As I was creating this page with its giant heart and swirly fun lines and shapes and beautiful bright colors, something very disturbing happened. My inner critic (who is a giant soul sucking, annoying bag of $#*@) started to whisper…who are you trying to fool? You’re not flowery and happy and beautiful…..You are fat and afraid and lonely and uneducated and lazy and worthless. She really is an ass. I couldn’t seem to make her shut up and before I knew it, I was filling the veins of the giant swirly beautiful heart with those hideous cruel whispers. Guess what happened? Even with all the ugliness ripping and winding its way through the loveliness of the heart….that colorful, swirly, beautiful heart was not ruined.
The truth is that it is incredibly easy to say we are more than what the world sees in us and mean that we are more interesting, more fun, more attractive, more…..perfect! It is not so easy to acknowledge, much less let anyone see, the parts of us that are profoundly hurting and messy and broken and ugly.

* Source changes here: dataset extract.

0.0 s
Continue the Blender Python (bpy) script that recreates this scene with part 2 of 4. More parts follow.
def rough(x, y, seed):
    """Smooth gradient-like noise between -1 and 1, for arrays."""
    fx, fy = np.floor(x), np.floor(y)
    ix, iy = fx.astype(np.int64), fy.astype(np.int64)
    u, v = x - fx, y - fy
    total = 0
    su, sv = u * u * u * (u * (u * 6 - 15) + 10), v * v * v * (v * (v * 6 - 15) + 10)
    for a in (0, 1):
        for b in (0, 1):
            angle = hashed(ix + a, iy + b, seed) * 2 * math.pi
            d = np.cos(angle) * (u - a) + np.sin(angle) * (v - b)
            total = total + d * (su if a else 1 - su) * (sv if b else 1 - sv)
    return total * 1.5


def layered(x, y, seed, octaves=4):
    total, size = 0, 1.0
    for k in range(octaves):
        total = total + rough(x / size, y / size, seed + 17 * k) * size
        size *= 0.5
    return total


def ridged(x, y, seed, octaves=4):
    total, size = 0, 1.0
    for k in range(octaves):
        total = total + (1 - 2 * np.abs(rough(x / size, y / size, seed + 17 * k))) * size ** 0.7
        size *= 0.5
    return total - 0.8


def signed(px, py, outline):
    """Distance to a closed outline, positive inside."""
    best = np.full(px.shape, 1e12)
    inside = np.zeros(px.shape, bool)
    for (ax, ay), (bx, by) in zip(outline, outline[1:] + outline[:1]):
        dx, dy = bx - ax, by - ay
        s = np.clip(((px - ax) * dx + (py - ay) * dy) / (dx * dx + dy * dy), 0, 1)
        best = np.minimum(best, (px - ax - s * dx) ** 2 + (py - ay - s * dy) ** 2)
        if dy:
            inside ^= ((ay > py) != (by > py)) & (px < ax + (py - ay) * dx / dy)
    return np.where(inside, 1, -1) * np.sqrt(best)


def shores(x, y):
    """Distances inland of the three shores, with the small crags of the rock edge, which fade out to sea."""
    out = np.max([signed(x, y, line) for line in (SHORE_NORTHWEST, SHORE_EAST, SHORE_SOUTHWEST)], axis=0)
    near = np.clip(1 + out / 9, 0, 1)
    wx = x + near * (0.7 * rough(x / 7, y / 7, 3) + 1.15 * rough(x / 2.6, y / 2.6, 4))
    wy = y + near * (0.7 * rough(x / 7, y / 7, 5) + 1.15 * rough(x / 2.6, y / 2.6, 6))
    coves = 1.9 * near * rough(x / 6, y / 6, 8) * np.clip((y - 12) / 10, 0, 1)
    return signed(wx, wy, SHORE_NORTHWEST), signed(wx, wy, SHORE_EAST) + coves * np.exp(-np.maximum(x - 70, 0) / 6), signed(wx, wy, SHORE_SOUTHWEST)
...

Do you have unspeakable pain and your own perceived imperfections and failures woven into your heart? Does your inner critic torture you like a relentless bully? It doesn’t matter what your critic whispers to you when it tries to convince you that you are anything less than your beautiful, brave, colorful, resilient self. Your heart is perfect just the way it is. I am discovering that we all have beauty and pain and joy and heartbreak and shame and redemption and vibrant color and maybe even oppressive darkness…..all woven together in our own unique hearts. Yes, I AM more than what you see….and YOU are more than what the world sees.